Why it matters: Following these guidelines helps avoid legal complications and ensures smooth financial transactions.

Details of Section 281 application form

  • The application is made to obtain a certificate confirming no pending tax liabilities
  • It is generally required in high-value transactions such as property purchases
  • The applicant must provide personal details including PAN and address
  • Details of the asset being transferred must be clearly mentioned
  • Information about ongoing or completed tax proceedings must be disclosed
  • The form requires declaration of outstanding tax demands, if any
  • Supporting documents such as income tax returns and assessment orders may be required
  • Proof of identity such as PAN card and Aadhaar is necessary
  • Bank account details with IFSC may be required for verification
  • The applicant must submit details of the buyer and transaction value
  • In some cases, a Chartered Accountant’s certificate may be required
  • The application is reviewed by the tax officer for verification
  • Processing time may vary depending on the complexity of the case
  • The certificate is issued if the officer is satisfied that dues are cleared or secured
  • If dues are pending, the authority may reject or delay the application
  • Applicants must ensure accuracy in the information provided to avoid rejection
  • Online and offline submission options may be available depending on jurisdiction
  • Keeping copies of submitted documents is important for future reference
  • The certificate must be presented during the transaction as proof of compliance

Why it matters: Understanding the application process ensures timely approval and prevents delays in transactions.

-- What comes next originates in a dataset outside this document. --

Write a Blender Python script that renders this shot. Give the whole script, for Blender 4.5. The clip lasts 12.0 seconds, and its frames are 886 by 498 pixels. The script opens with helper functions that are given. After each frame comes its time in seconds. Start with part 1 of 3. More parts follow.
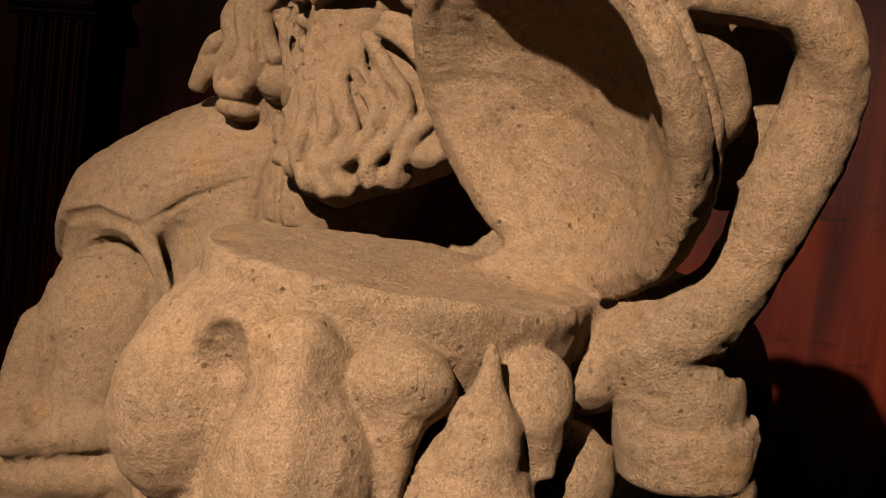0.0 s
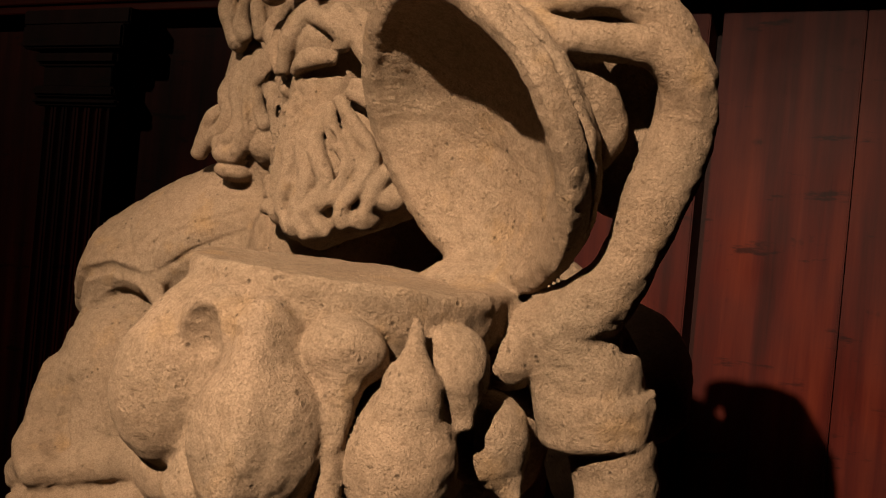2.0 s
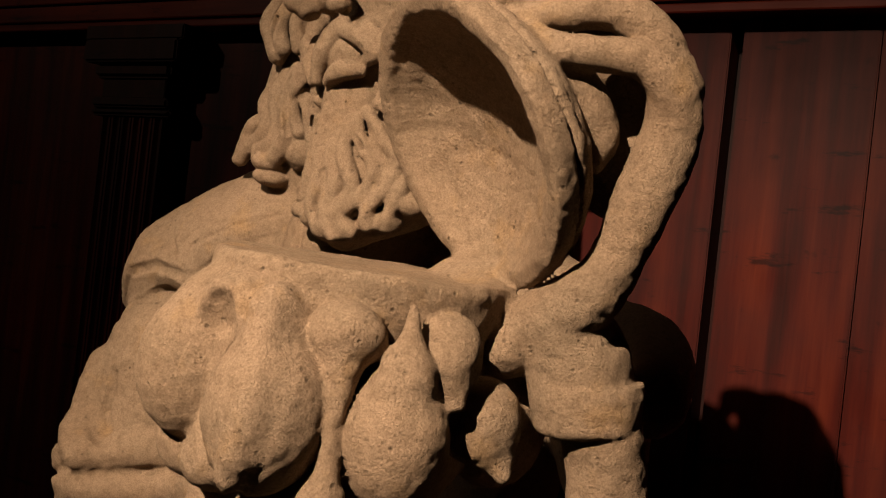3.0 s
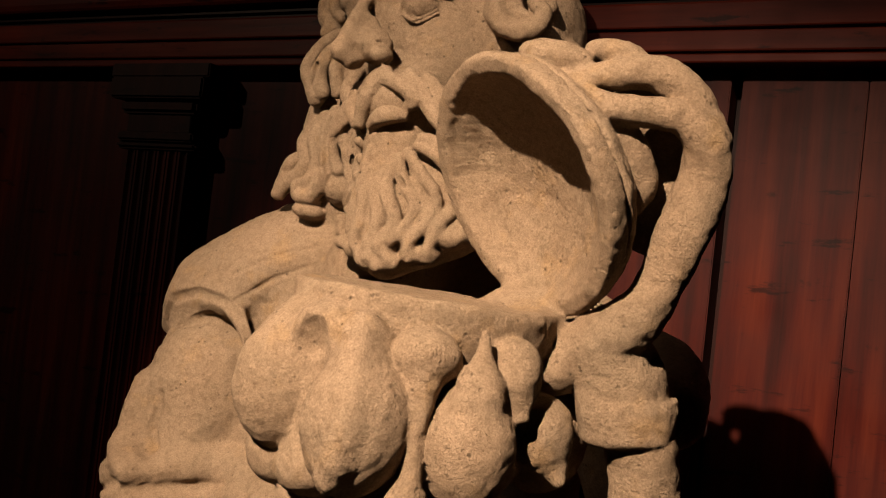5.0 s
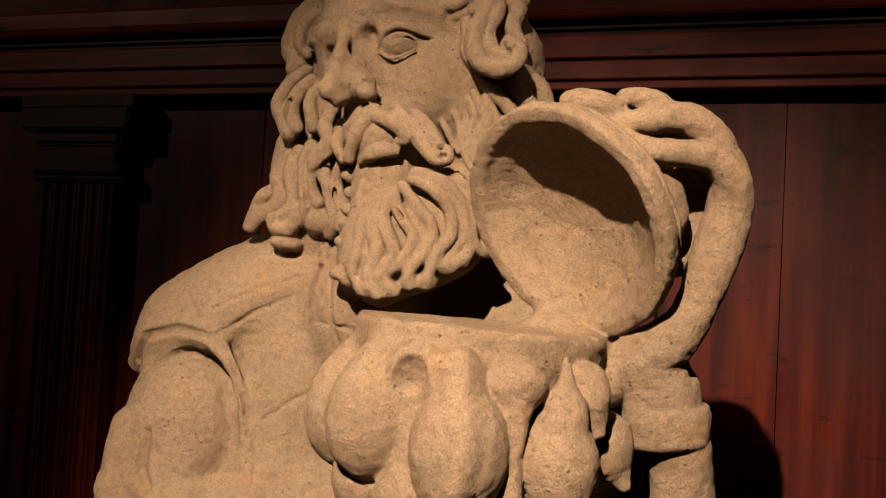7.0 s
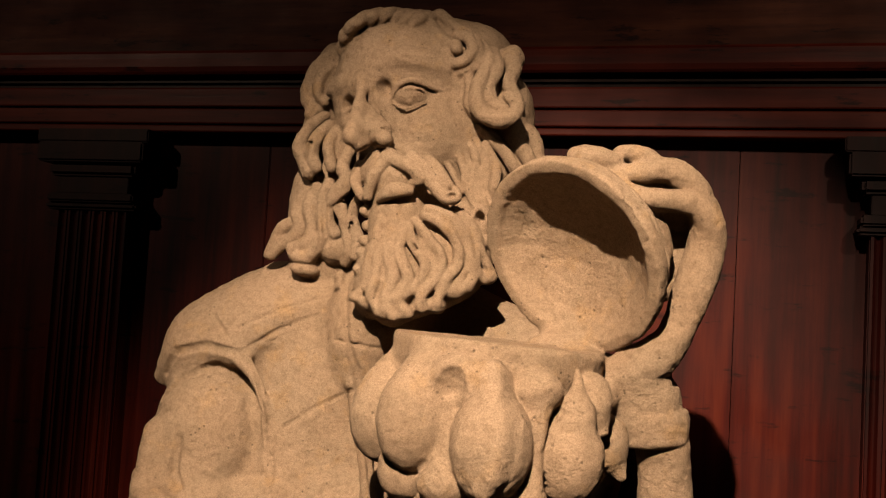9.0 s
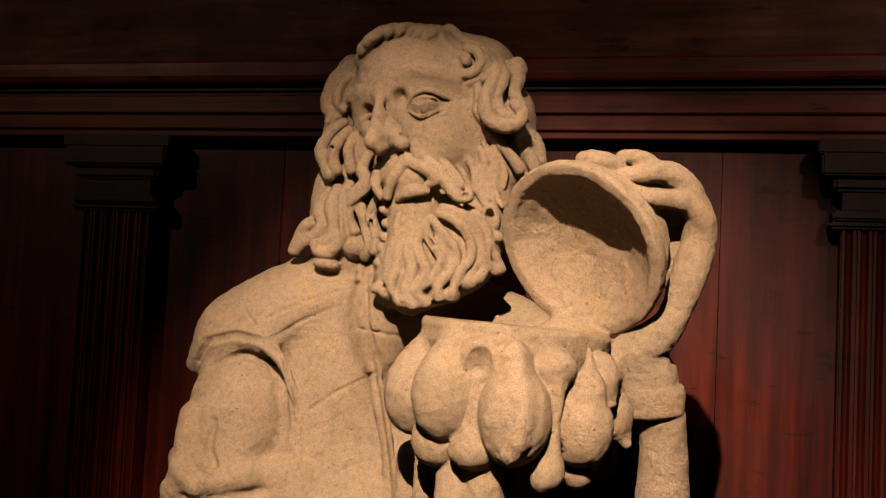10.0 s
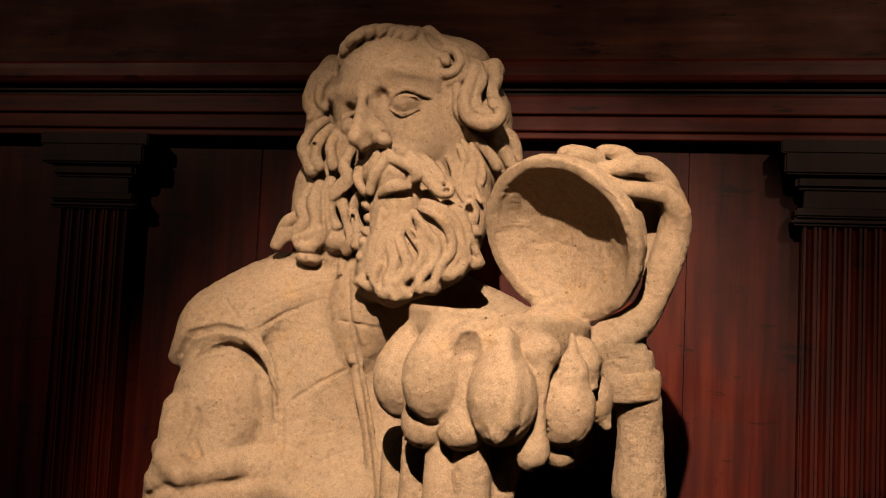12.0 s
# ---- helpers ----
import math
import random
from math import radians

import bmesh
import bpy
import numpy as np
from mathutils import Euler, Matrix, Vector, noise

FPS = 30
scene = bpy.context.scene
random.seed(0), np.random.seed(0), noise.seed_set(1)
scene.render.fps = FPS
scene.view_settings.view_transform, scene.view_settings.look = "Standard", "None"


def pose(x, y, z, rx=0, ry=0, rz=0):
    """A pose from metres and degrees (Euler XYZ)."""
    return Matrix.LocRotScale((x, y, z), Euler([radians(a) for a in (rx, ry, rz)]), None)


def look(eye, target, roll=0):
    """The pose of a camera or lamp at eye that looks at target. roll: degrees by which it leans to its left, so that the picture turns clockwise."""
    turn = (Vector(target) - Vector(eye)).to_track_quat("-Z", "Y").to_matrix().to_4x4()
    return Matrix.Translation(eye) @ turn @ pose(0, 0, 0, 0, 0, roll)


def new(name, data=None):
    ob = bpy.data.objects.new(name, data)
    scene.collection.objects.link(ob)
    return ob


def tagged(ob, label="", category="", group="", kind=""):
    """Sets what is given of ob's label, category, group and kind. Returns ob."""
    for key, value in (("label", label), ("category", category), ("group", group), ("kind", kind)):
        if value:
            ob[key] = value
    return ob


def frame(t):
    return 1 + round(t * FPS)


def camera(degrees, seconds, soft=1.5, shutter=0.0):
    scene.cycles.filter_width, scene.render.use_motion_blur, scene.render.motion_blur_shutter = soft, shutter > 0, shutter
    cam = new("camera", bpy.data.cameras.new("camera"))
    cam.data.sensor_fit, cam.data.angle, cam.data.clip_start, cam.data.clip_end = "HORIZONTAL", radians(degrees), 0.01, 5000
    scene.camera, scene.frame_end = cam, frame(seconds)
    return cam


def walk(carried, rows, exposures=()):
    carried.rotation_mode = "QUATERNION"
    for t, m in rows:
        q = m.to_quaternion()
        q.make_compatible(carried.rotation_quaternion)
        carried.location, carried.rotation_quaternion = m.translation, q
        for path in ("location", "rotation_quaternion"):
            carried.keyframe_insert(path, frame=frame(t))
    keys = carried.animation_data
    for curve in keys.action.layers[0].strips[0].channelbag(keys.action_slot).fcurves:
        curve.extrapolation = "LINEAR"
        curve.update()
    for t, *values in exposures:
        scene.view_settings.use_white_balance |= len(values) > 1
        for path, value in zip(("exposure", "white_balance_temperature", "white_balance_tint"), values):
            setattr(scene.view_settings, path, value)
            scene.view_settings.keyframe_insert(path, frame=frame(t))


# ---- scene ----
cam = camera(45.00, 12.0, soft=1.2)
ROWS = [
    (0.0, 0.1620, 0.3864, 1.5148, 84.479, -6.915, 27.553),
    (0.5, 0.1802, 0.3549, 1.4958, 87.398, -5.879, 27.253),
    (1.0, 0.2002, 0.3277, 1.4804, 88.385, -4.330, 27.720),
    (1.5, 0.2159, 0.3070, 1.4704, 89.198, -4.334, 27.638),
    (2.0, 0.2571, 0.3120, 1.4774, 89.637, -5.236, 28.733),
    (2.5, 0.2868, 0.3201, 1.4691, 89.690, -6.133, 30.116),
    (3.0, 0.3102, 0.2905, 1.4657, 90.462, -6.420, 32.001),
    (5.0, 0.2988, 0.1845, 1.4630, 91.953, -6.514, 29.970),
    (5.5, 0.2753, 0.1285, 1.4638, 92.134, -5.975, 26.679),
    (6.0, 0.2357, 0.0696, 1.4696, 92.046, -4.626, 24.461),
    (6.5, 0.1805, 0.0547, 1.4656, 92.318, -3.771, 21.604),
    (7.0, 0.1504, 0.0485, 1.4757, 92.546, -3.052, 19.019),
    (7.5, 0.1216, 0.0128, 1.4830, 93.163, -3.061, 17.066),
    (9.5, 0.1098, -0.1823, 1.4639, 93.969, -3.164, 14.520),
    (10.0, 0.0936, -0.2440, 1.4571, 93.858, -2.785, 13.521),
    (10.5, 0.0805, -0.2573, 1.4496, 93.845, -2.518, 12.733),
    (11.0, 0.0803, -0.2768, 1.4463, 93.969, -2.321, 12.146),
    (11.5, 0.0765, -0.2852, 1.4376, 94.259, -2.349, 11.544),
    (12.0, 0.0664, -0.2887, 1.4304, 94.603, -2.662, 10.882),
]
walk(cam, [(t, pose(x, y, z, rx, ry, rz)) for t, x, y, z, rx, ry, rz in ROWS],
     exposures=((0.0, -0.55), (2.5, -0.55), (5.0, -0.18), (7.5, -0.15), (9.5, -0.05), (12.0, 0.0)))
# ---------------------------------------------------------------- light
world = bpy.data.worlds.new("dim_room")
scene.world = world
world.use_nodes = True
world.node_tree.nodes["Background"].inputs[0].default_value = (1.0, 0.55, 0.35, 1)
world.node_tree.nodes["Background"].inputs[1].default_value = 0.002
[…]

The legal risks and penalties of breaking Section 281

  • Asset transfers may be declared void if found to violate section 281
  • Tax authorities can recover dues from transferred assets
  • Buyers may face legal disputes despite completing the transaction
  • Financial losses can occur due to invalidated deals
  • Penalties and fines may be imposed on the taxpayer
  • Legal proceedings may be initiated for non-compliance
  • Transactions may be reversed or cancelled by authorities

Why it matters: Non-compliance can lead to serious financial and legal consequences for both buyers and sellers.

Conclusion

Section 281 of the Income Tax Act serves as an important safeguard in the taxation system by preventing misuse of asset transfers to avoid tax liabilities. It ensures that government dues are protected while also promoting transparency in financial transactions. For individuals involved in property or asset dealings, understanding and complying with this provision is essential. Obtaining the necessary certificates and maintaining accurate records can help avoid disputes and ensure smooth transactions. By following the guidelines of section 281, taxpayers and investors can minimise risks and stay compliant with legal requirements, ultimately supporting a fair and efficient tax system.

Frequently asked questions

What is self-declaration under Section 281 of Income Tax Act?

Self-declaration under Section 281 is a statement by the taxpayer confirming that no tax dues are pending, ensuring the asset transfer does not violate tax laws.

What is CA certificate under Section 281?

A CA certificate under section 281 is issued by a Chartered Accountant confirming the taxpayer’s financial position and tax compliance before approving asset transfer transactions.

What is Form 281 in Income Tax?

Form 281 is a challan used for depositing taxes such as TDS, TCS, and advance tax. It is not directly related to Section 281 certification.

What is the punishment for Section 281?

Violation of Section 281 may result in asset transfers being declared void, recovery of dues from assets, financial penalties, and possible legal proceedings against the taxpayer.